DANIEL (BUCH)
Ein prophetisches Buch, das man in der deutschen Bibel unter den Großen Propheten gleich nach Hesekiel findet. Das entspricht der Reihenfolge in der Septuaginta und in der Vulgata. Im hebräischen Kanon befindet sich das Buch Daniel unter den „Schriften“ oder „Hagiografen“.
Schreiber. Dass Daniel der Schreiber war, geht aus dem Buch selbst hervor. Es heißt: „Im ersten Jahr Belsazars, des Königs von Babylon, sah Daniel selbst einen Traum und Visionen seines Hauptes auf seinem Bett. Alsbald schrieb er den Traum auf. Den vollständigen Bericht über die Sache teilte er mit“ (Da 7:1). Man kann es auch daran erkennen, dass Kapitel 7 bis 12 in der ersten Person geschrieben sind.
Kapitel 1 bis 6 sind in der dritten Person geschrieben, doch das spricht nicht gegen die Auffassung, Daniel habe das Buch geschrieben. Er nahm den Standpunkt eines Beobachters ein, der berichtete, was ihm selbst und anderen widerfuhr. Ein anderer Bibelschreiber, Jeremia, tat das auch häufig. (Siehe Jer 20:1-6; 21:1-3 und Kap. 26, 36.) An anderen Stellen schrieb Jeremia in der ersten Person (Jer, Kap. 1, 13, 15, 18). (Siehe DANIEL Nr. 2.)
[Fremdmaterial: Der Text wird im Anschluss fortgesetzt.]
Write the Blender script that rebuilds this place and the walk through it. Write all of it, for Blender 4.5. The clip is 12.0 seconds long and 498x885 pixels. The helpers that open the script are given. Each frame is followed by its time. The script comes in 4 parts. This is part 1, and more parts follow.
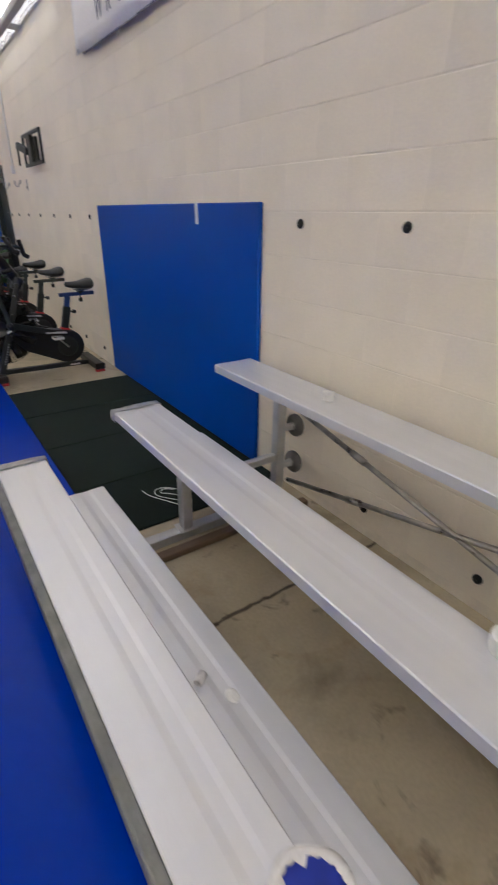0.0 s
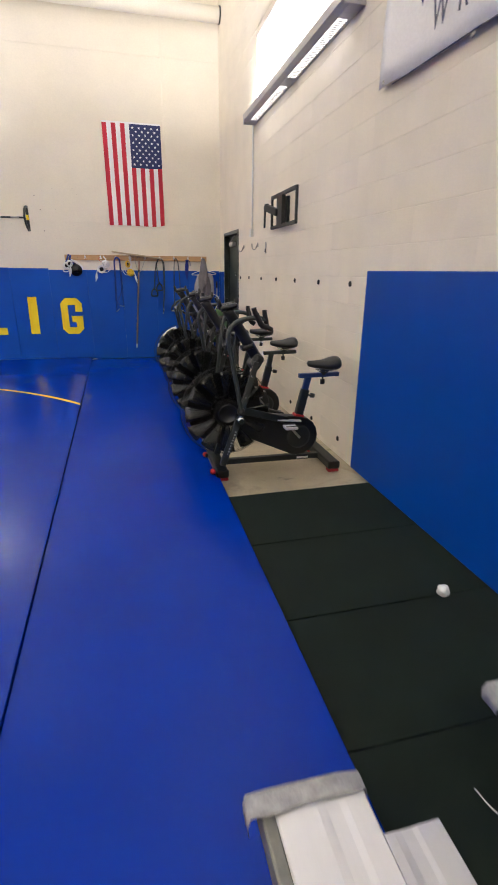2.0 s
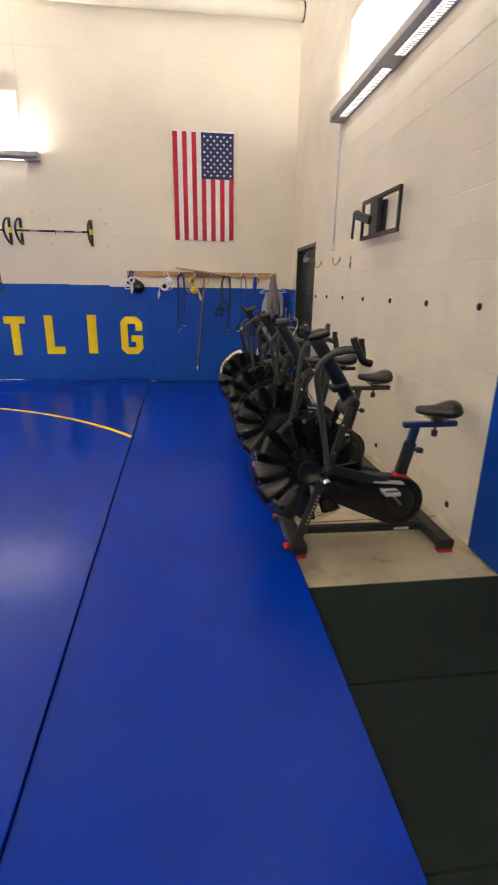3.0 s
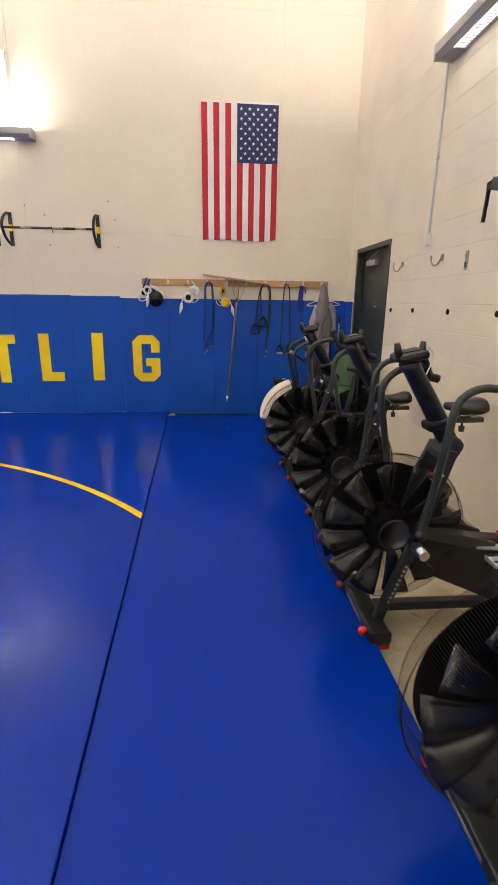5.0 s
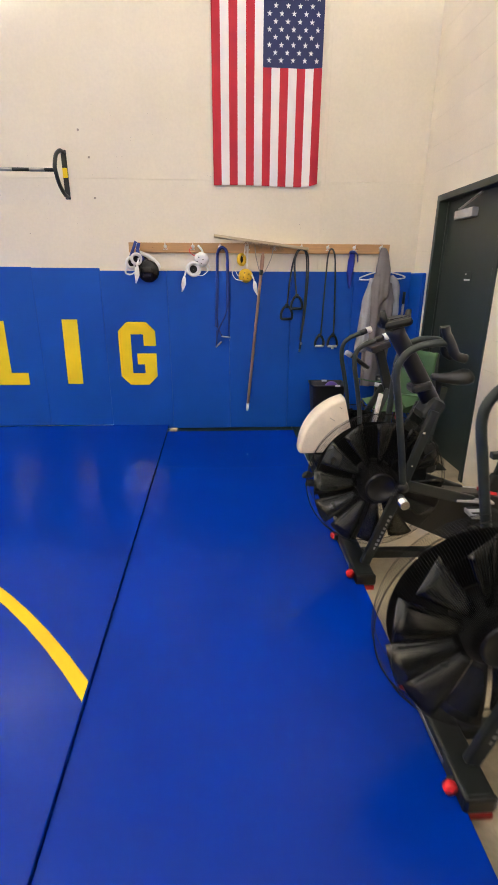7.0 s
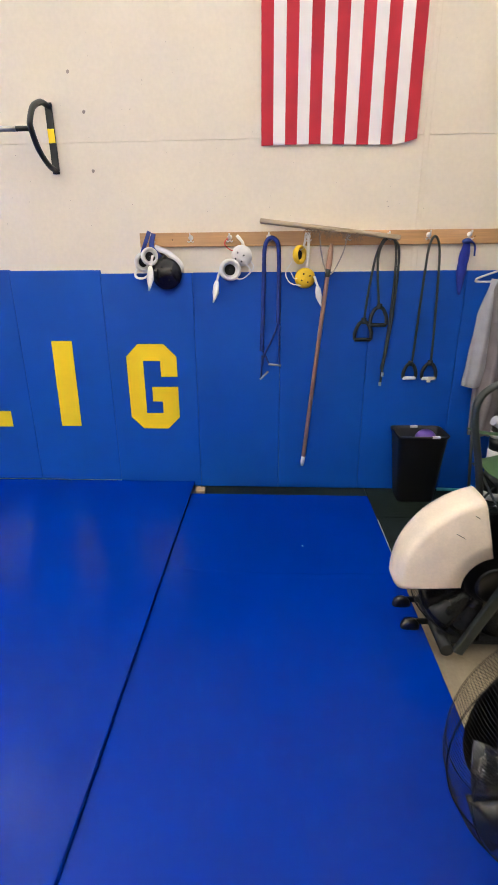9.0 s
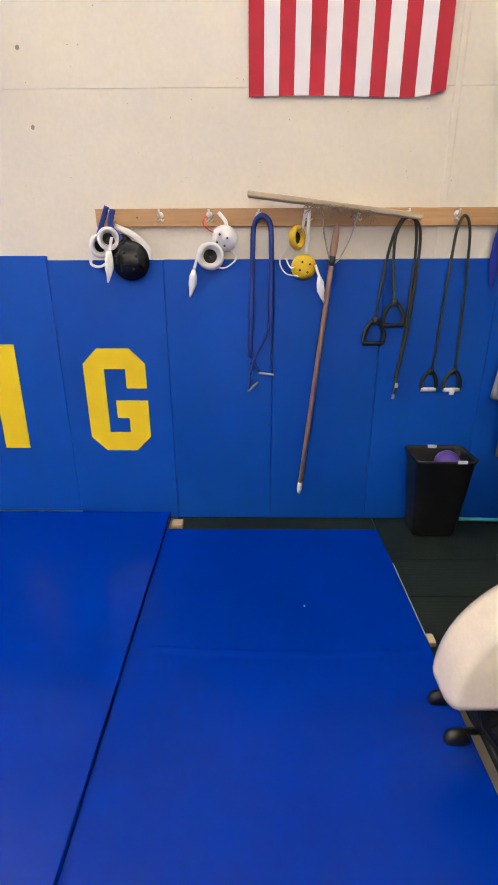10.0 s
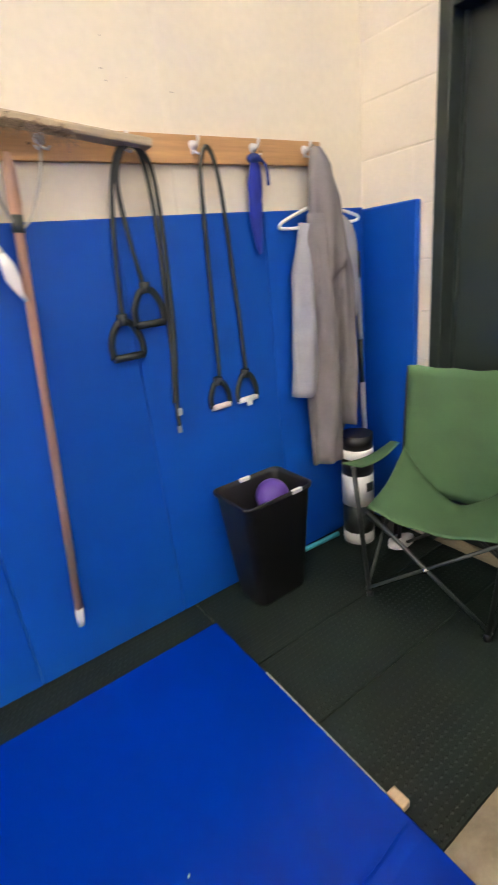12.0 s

Schauplatz und Zeit der Niederschrift. Der Schauplatz des Buches ist Babylon; eine der Visionen spielt in Susa am Ulai. Ob sich Daniel tatsächlich in Susa befand oder nur in der Vision, ist unklar. Die Niederschrift des Buches wurde um das Jahr 536 v. u. Z. beendet; es behandelt die Zeit von 618 v. u. Z. bis etwa 536 v. u. Z. (Da 8:1, 2).
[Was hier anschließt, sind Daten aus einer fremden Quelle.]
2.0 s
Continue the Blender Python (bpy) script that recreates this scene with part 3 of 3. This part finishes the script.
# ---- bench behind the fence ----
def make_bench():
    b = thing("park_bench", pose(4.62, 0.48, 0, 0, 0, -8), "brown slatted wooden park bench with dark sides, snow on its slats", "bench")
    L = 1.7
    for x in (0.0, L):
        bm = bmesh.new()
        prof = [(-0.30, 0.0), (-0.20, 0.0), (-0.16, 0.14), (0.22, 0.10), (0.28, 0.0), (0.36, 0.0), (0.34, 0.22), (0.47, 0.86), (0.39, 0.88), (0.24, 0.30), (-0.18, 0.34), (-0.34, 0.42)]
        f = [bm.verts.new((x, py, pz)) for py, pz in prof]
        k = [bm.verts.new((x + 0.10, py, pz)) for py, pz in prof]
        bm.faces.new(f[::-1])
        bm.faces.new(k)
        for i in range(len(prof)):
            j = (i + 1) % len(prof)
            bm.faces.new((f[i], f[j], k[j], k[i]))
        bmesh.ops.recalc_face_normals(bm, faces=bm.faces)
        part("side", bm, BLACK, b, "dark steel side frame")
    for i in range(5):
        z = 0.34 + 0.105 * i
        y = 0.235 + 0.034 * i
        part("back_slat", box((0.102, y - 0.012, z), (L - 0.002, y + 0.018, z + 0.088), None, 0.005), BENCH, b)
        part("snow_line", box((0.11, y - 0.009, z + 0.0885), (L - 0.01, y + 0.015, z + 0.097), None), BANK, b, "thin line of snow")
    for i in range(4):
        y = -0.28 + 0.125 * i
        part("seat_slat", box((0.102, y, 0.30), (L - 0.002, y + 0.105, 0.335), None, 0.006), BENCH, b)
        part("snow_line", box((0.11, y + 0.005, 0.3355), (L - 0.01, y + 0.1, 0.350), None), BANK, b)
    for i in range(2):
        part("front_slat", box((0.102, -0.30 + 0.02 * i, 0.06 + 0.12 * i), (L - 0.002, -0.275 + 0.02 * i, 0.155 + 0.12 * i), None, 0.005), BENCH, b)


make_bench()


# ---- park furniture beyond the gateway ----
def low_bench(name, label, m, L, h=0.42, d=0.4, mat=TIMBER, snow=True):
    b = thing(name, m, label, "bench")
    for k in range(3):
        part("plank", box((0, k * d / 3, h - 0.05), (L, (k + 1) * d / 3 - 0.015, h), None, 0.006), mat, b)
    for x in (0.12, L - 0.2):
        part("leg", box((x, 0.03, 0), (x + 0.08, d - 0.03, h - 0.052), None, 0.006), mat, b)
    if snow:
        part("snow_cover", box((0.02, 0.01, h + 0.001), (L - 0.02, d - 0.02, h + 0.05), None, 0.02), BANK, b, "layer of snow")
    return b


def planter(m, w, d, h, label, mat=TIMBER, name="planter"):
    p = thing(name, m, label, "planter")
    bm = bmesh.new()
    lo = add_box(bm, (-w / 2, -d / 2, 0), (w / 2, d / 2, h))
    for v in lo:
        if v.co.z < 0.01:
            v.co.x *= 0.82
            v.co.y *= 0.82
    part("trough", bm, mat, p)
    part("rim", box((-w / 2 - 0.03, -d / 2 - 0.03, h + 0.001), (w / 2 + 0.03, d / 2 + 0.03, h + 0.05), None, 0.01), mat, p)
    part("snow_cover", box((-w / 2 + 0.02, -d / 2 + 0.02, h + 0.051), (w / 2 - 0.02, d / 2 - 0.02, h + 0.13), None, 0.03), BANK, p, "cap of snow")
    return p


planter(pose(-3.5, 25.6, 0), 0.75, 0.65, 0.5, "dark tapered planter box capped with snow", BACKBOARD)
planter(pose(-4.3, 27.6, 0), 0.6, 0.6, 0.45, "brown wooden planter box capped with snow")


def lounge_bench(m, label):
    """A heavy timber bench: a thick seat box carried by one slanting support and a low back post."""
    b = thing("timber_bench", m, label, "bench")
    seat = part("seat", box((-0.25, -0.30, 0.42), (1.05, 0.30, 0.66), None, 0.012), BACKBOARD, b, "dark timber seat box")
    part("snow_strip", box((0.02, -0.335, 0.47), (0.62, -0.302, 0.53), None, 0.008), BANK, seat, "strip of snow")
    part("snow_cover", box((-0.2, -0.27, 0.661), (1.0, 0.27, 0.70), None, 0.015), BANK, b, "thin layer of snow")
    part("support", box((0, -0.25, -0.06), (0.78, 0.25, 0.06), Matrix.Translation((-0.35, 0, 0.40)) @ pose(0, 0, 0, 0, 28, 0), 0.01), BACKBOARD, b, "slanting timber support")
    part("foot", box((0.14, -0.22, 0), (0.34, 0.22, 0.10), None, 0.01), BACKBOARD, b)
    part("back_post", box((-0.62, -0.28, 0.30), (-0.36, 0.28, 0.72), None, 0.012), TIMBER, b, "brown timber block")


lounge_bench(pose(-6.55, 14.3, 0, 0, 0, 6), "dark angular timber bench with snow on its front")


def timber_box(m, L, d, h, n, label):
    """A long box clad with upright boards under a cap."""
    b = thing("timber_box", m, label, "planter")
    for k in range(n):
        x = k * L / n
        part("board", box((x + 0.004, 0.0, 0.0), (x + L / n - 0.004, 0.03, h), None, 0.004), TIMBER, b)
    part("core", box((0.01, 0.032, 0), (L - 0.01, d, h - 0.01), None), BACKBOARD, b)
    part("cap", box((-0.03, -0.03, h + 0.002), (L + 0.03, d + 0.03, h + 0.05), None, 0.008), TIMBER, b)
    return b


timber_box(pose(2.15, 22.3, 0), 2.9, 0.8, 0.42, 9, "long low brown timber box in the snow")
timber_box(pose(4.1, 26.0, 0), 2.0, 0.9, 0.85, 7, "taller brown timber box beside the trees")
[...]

Echtheit. Einige Kritiker bezweifeln die Echtheit des Buches Daniel und vertreten den Standpunkt, den ein heidnischer Philosoph und Feind des Christentums, Porphyrius, im 3. Jahrhundert einnahm. Er behauptete, das Buch Daniel sei von einem palästinischen Juden aus der Zeit des Antiochos Epiphanes gefälscht worden. Dieser Fälscher, so lautet seine Theorie, griff Ereignisse aus der Vergangenheit auf und stellte sie als Prophezeiungen dar. Die Echtheit des Buches Daniel wurde jedoch von jener Zeit an bis zum Beginn des 18. Jahrhunderts nicht ernsthaft bezweifelt. Doch ein noch bedeutsamerer Beweis für die Echtheit des Buches ist die Tatsache, dass Jesus Christus die Prophezeiungen Daniels anerkannte (Mat 24:15; Da 11:31).
Geschichtlich. Mehrere Handschriften von Teilen des Buches Daniel wurden in den Höhlen am Toten Meer gefunden. Die früheste Handschrift stammt aus der ersten Hälfte des 1. Jahrhunderts v. u. Z.; das Buch Daniel war zu jener Zeit ein anerkannter Bestandteil der heiligen Schriften und war den Juden so gut bekannt, dass bereits damals viele Abschriften angefertigt worden waren. Dass es als kanonisch anerkannt wurde, wird durch den Schreiber des apokryphen, aber geschichtlichen Buches Erster Makkabäer (2:59, 60) gestützt, der auf Daniels Befreiung aus der Löwengrube und auf die Rettung der drei Hebräer aus dem Feuerofen Bezug nahm.
Wir haben auch das Zeugnis des jüdischen Historikers Josephus, der berichtet, dass die Prophezeiungen Daniels Alexander dem Großen gezeigt worden seien, als er in Jerusalem eingezogen sei. Das ereignete sich um das Jahr 332 v. u. Z., über 150 Jahre vor der Makkabäerzeit. Josephus schreibt über dieses Ereignis: „Als man ihm nun das Buch Daniel zeigte, in welchem vorausgesagt war, ein Grieche werde der Perser Reich zerstören, hielt er sich selbst für diesen Griechen“ (Jüdische Altertümer, 11. Buch, Kap. 8, Abs. 5). Auch berichtet die Geschichte, dass Alexander den Juden große Gunst erwies, und man führt das auf das zurück, was Daniel prophetisch über ihn geschrieben hatte.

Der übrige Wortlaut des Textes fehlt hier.